NEWPORT NEWS, Va. (WAVY) — James Overton with American K-9 Interdiction trains dogs to detect explosives, drugs and bed bugs.

But the COVID-19 virus? They apparently can do that, too.

“I was extremely skeptical of it,” he said. Then the dogs proved him wrong.

10 On Your Side went to watch a training session at Bon Secours Maryview Medical Center in Portsmouth. Inside a large room, he had seven buckets set up with tubes attached. Inside each of the tubes was a sample taken from a cheek swab of patients. Six were COVID-19 negative and one was positive.

Overton and his training partner brought in the dogs one by one and let their sniffers go to work.

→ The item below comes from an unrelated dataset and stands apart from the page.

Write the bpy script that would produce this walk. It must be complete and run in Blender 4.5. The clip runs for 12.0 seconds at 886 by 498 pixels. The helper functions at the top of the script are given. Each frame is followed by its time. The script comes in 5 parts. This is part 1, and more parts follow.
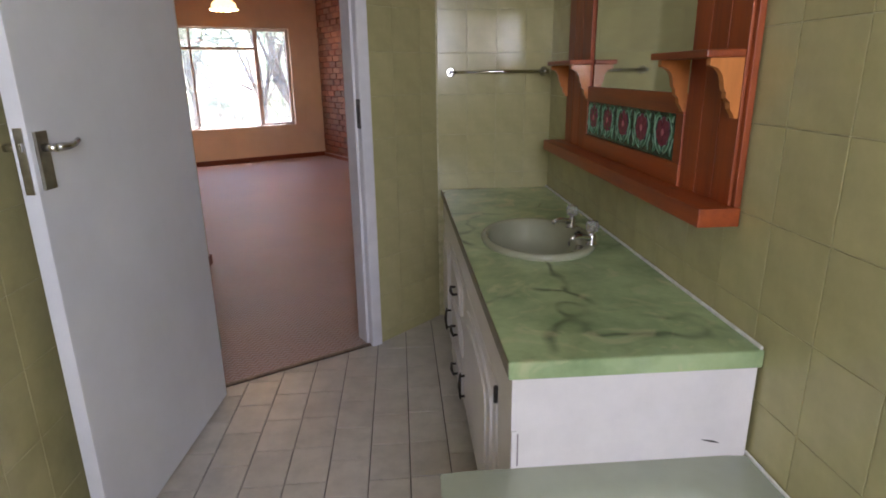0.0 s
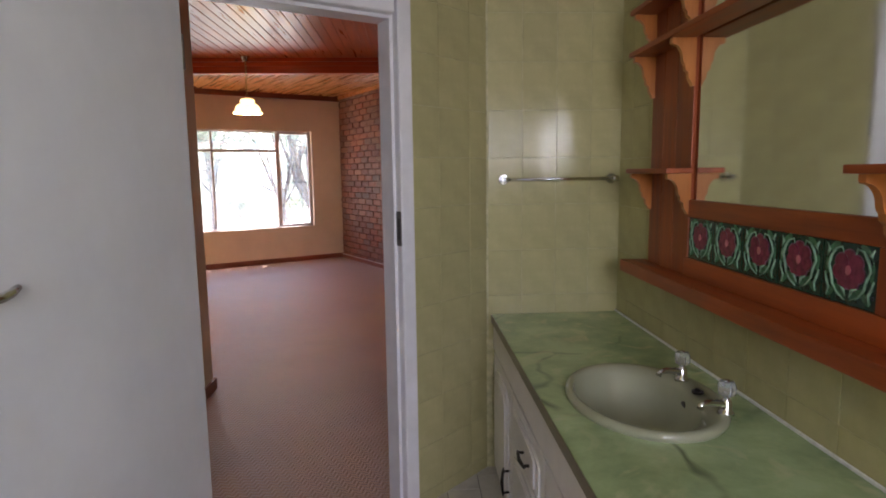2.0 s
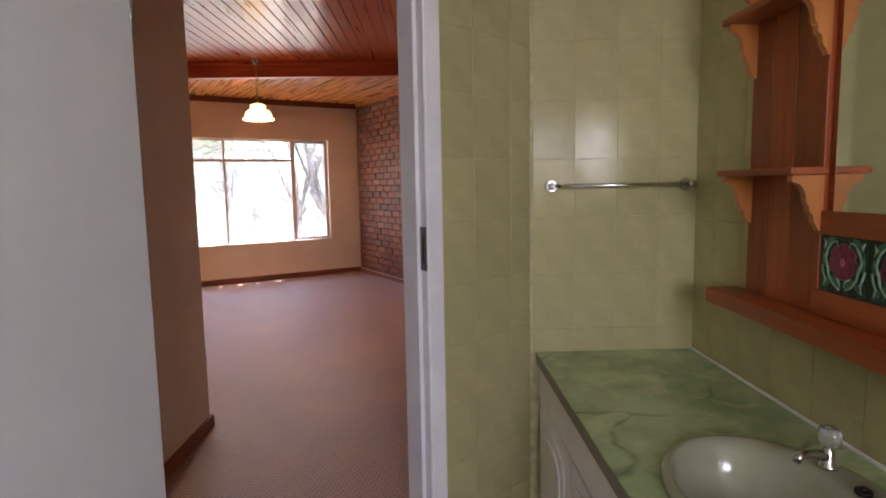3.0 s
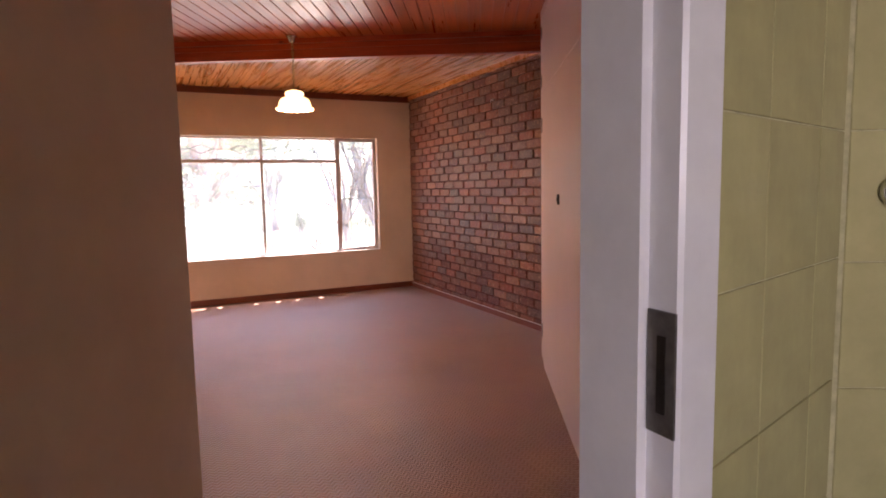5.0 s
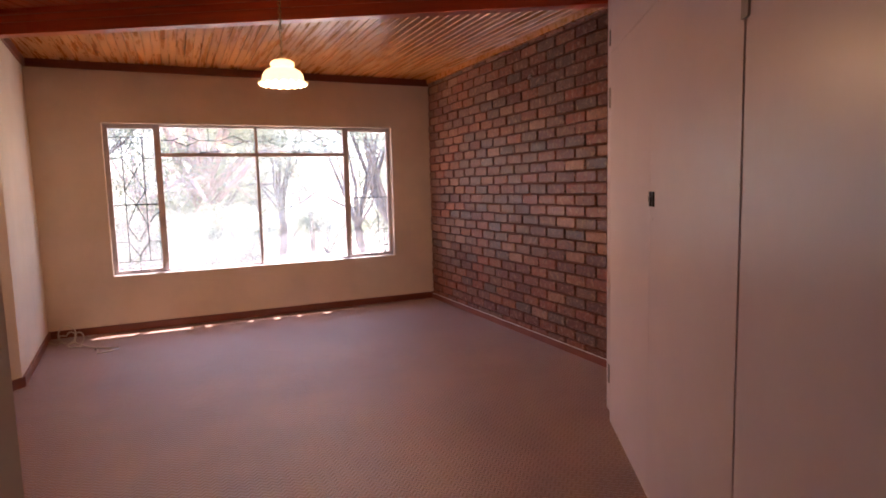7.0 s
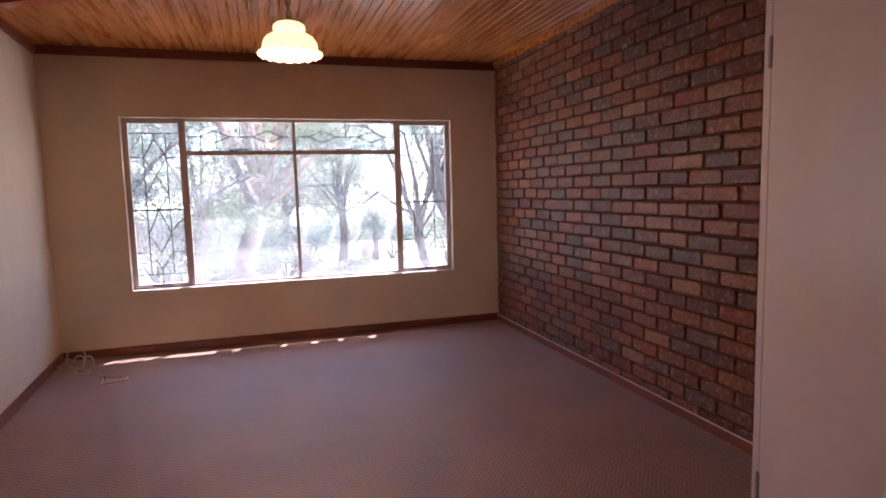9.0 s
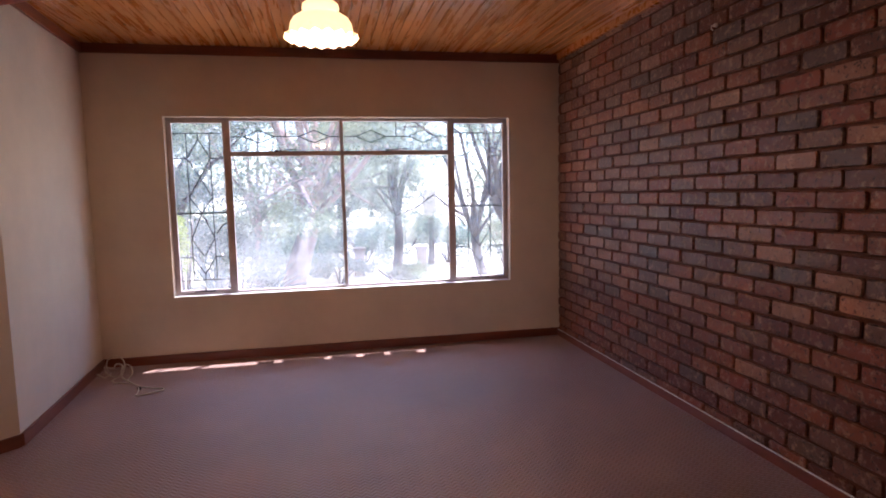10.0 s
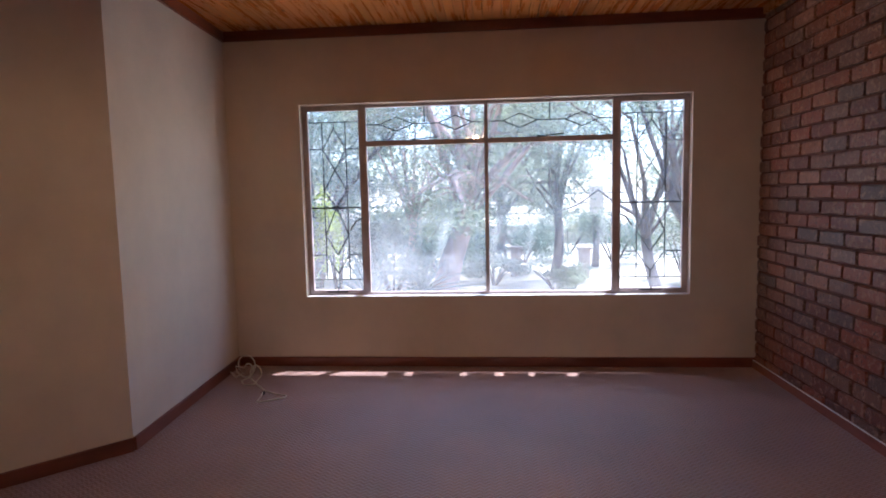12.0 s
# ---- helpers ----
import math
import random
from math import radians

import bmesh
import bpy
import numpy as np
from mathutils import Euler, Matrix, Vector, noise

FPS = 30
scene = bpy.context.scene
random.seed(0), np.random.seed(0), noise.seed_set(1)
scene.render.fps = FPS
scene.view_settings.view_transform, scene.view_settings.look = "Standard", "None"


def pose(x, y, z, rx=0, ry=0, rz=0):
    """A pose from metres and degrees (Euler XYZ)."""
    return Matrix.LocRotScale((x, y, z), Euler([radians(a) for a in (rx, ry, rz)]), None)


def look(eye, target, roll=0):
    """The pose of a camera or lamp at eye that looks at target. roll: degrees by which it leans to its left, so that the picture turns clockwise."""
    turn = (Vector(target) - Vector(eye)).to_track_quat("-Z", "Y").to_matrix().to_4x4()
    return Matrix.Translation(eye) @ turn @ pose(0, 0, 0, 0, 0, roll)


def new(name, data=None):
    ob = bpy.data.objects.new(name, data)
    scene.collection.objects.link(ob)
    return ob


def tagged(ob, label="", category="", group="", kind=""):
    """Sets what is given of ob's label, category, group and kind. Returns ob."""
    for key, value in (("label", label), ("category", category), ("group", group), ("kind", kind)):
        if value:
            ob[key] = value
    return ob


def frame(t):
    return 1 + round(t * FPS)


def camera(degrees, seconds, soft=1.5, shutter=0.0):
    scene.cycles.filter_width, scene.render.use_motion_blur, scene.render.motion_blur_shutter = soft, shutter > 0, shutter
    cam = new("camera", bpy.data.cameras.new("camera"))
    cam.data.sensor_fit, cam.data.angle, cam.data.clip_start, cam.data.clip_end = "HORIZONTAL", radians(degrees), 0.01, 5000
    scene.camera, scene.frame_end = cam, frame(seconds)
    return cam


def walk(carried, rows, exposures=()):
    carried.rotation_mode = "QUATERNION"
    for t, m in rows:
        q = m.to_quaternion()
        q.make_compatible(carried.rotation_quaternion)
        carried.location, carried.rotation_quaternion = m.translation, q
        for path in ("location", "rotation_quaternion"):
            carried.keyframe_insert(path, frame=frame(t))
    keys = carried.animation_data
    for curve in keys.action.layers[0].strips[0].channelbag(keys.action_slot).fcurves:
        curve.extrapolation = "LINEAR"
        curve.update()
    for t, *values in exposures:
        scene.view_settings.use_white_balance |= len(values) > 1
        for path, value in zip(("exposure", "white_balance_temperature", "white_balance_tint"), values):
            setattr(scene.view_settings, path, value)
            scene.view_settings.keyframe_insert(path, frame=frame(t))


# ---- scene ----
cam = camera(74.17, 12.0, soft=1.8)
# seconds, eye x, y, z, yaw, pitch, roll
PATH = [
    (0, 0.516, 0.372, 1.362, -33.81, -16.71, 0.80),
    (0.5, 0.520, 0.449, 1.394, -32.87, -13.78, 0.66),
    (1, 0.537, 0.569, 1.416, -32.59, -11.13, 0.59),
    (1.5, 0.571, 0.722, 1.418, -32.73, -8.71, 0.72),
    (2, 0.665, 0.912, 1.399, -32.64, -7.41, 0.74),
    (2.5, 0.783, 1.123, 1.397, -32.00, -6.60, 0.85),
    (3, 0.887, 1.358, 1.380, -30.80, -6.31, 1.04),
    (3.5, 0.981, 1.645, 1.384, -29.59, -6.11, 1.06),
    (5.5, 1.360, 2.715, 1.382, -25.62, -5.96, 1.25),
    (6, 1.440, 2.943, 1.378, -25.32, -6.11, 1.40),
    (6.5, 1.552, 3.223, 1.377, -25.02, -6.10, 1.48),
    (8.5, 2.095, 4.233, 1.389, -20.19, -6.04, 1.38),
    (9, 2.197, 4.459, 1.402, -17.31, -5.90, 1.45),
    (9.5, 2.272, 4.706, 1.410, -14.65, -5.64, 1.40),
    (10, 2.354, 4.872, 1.408, -11.52, -5.54, 1.27),
    (10.5, 2.462, 5.085, 1.398, -7.68, -5.35, 1.29),
    (11, 2.534, 5.255, 1.386, -3.83, -5.33, 1.16),
    (11.5, 2.554, 5.457, 1.370, -0.38, -5.32, 1.05),
    (12, 2.565, 5.599, 1.377, 4.65, -5.48, 1.22),
]
walk(cam, [(t, pose(x, y, z, 90 + p, r, yaw)) for t, x, y, z, yaw, p, r in PATH],
     [(0.0, 2.93, 6150, 19), (2.0, 3.05, 6200, 20), (3.5, 3.2, 6500, 26), (5.5, 3.2, 6750, 33), (6.5, 2.95, 6650, 33), (8.5, 2.45, 5950, 28), (10.5, 2.09, 5500, 24), (12.0, 1.86, 5300, 19)])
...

“What the dogs are looking for is what they call a “volatile organic compound,” VOC, that’s what gives off the odor for everything in the world and we know that the viruses don’t have a lot of molecular weight behind them, so it gives off a very small amount of VOC. That was our concern initially going into this,” Overton said.

Miles, a 3-year-old chocolate lab, started sniffing and went right to the positive sample. He did it again and again.

There are three dogs in the program. They’ve been training for about five months, and right now they’re about 90% accurate, according to Overton.

“It’s been really interesting watching,” said Jan Phillips, the vice president of nursing with Bon Secours Mary Immaculate in Newport News, one of the hospitals providing the samples. The trainers are also getting samples from other Bon Secours and Sentara hospitals through a partnership with the Eastern Virginia Healthcare Coalition.

“I’ve seen the dogs perform a couple of times and they are spot on,” Phillips said. She added that their patients are happy to volunteer samples. “If something good can come out of this illness [they’re] suffering with, then [they] would like to help.”

The plan is to use the dogs at sports stadiums, concerts, airports, cruise ships — any large public event where COVID-19 could spread. People would swab their cheeks, maybe 10 at a time, and then the dogs could go to work.

If the dog alerts to COVID-19, the person would be taken for a PCR COVID-19 test to confirm.

There is still a lot of work to be done. The study will go into a double-blind phase with outside experts in both the medical and dog training fields in the next couple of weeks.

Overton told WAVY if all goes as planned, you could see the dogs before your next flight or concert within the next few months.